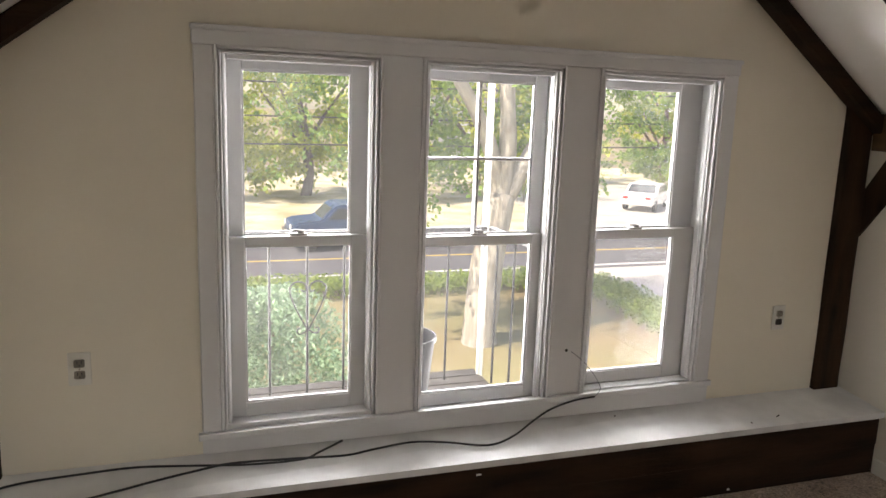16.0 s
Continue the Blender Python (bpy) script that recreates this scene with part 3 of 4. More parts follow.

* * *

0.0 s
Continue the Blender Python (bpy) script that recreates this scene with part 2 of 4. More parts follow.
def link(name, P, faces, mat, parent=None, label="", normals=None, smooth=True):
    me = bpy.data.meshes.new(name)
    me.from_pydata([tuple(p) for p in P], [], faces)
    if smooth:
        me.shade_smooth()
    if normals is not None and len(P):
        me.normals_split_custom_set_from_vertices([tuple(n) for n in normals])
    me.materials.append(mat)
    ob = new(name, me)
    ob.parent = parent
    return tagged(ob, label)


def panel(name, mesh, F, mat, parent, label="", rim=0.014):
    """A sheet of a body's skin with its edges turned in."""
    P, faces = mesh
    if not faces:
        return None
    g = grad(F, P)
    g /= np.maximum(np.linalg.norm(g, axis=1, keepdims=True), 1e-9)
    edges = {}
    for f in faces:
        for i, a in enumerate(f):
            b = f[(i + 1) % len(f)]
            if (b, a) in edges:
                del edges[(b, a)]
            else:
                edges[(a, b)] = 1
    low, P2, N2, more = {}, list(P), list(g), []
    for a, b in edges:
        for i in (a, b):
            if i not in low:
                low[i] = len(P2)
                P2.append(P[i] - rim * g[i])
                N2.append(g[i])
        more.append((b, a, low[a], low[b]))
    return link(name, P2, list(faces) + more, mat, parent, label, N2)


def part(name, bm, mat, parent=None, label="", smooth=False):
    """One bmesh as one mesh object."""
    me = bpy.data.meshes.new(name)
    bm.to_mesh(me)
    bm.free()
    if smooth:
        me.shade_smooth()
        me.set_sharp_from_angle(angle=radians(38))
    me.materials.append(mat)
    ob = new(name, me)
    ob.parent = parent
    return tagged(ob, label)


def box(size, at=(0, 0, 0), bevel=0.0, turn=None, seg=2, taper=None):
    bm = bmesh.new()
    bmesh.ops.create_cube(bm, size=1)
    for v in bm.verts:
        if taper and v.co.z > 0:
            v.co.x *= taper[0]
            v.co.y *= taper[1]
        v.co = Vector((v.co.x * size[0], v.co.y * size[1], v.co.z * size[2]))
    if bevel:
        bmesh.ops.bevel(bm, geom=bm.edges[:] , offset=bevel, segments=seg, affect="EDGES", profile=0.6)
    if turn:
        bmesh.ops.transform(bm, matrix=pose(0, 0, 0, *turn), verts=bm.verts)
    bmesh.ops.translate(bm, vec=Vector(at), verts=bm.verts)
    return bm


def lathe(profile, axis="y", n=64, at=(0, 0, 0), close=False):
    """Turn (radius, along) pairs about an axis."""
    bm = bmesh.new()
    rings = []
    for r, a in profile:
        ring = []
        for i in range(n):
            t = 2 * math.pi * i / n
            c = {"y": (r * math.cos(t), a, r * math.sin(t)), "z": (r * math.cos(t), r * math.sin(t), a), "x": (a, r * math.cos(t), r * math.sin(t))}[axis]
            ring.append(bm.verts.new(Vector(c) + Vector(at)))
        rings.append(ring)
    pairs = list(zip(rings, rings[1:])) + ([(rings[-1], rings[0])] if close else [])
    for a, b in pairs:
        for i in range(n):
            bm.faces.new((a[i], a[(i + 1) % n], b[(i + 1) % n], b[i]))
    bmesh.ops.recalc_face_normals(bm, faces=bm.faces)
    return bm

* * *

▶ _PROBLEM TO WORK ON_
Report the number of lines in the entries above that include the word "with" and add nothing to it.

▶ _OUTPUT FOR THIS EXERCISE_
3